Modeling of maize breakage in hammer mills of different scales through a population balance approach

Abstract

The grinding of maize grains is an important process in the industry of poultry feed, being the most commonly used cereal in diet worldwide. Hammer mills are usually used for this process because of their simplicity, easy operation and low maintenance cost. However, the grinding process in hammer mills itself is complex and not completely understood. Hammer mills are impact-type crushers that comprise a rotating shaft fitted with fixed or pivoted hammers and mounted in a cylindrical chamber. The particles are fed into the chamber by gravity and exit the cylinder when they are small enough to pass through a screen located at the bottom.

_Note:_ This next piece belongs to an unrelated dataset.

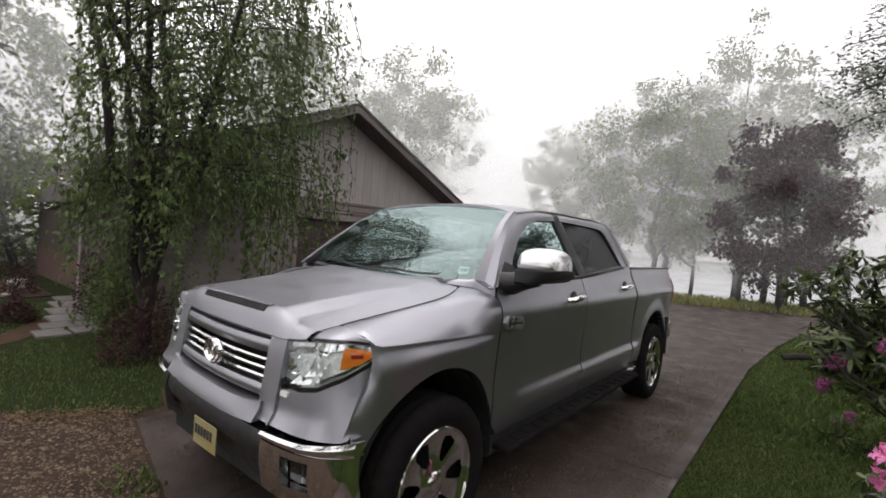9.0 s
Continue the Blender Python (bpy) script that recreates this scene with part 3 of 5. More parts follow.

Comminution in hammer mills is influenced by design variables as the rotor shaft configuration (i.e., vertical or horizontal shaft), the hammer design and placement (i.e., distance between hammers and screen), the screen opening size and type (i.e., round, square, mesh type), and by operating variables as material feed rate and rotor speed. The resulting particle size distribution depends not only on material properties but also on design and operation variables of the mill.In this work, a simulator for a grinding process is presented. The simulator is based on a population balance model (PBM) that allows quantifying changes in particle size distributions (PSDs) and the mass geometric mean diameter (Dgw) as a function of mill operation variables (screen opening, mill rotor speed and feed rate).This model was developed completely in the gPROMS® Model Builder, using experimental data collected from a pilot-scale mill to fit the parameters of the breakage and classification functions, considering the effects of rotor speed and screen opening size. The gPROMS® in-built parameter estimation tool was used for parameter fitting and statistical test analysis. The model was validated with both pilot- and industrial- scales steady-state data, which also included variations in feed rates. The developed model was used to predict the dynamic behavior of the product mass geometric mean diameter and mill hold-up as a function of disturbances in the feed rate and the rotor speed. These results are highly valuable since they indicate the feasibility of using the fitted model to predict with confidence new operating points, study industrial milling performance and optimize hammer mill operation reducing the need to carry out expensive and time-consuming experimental tests.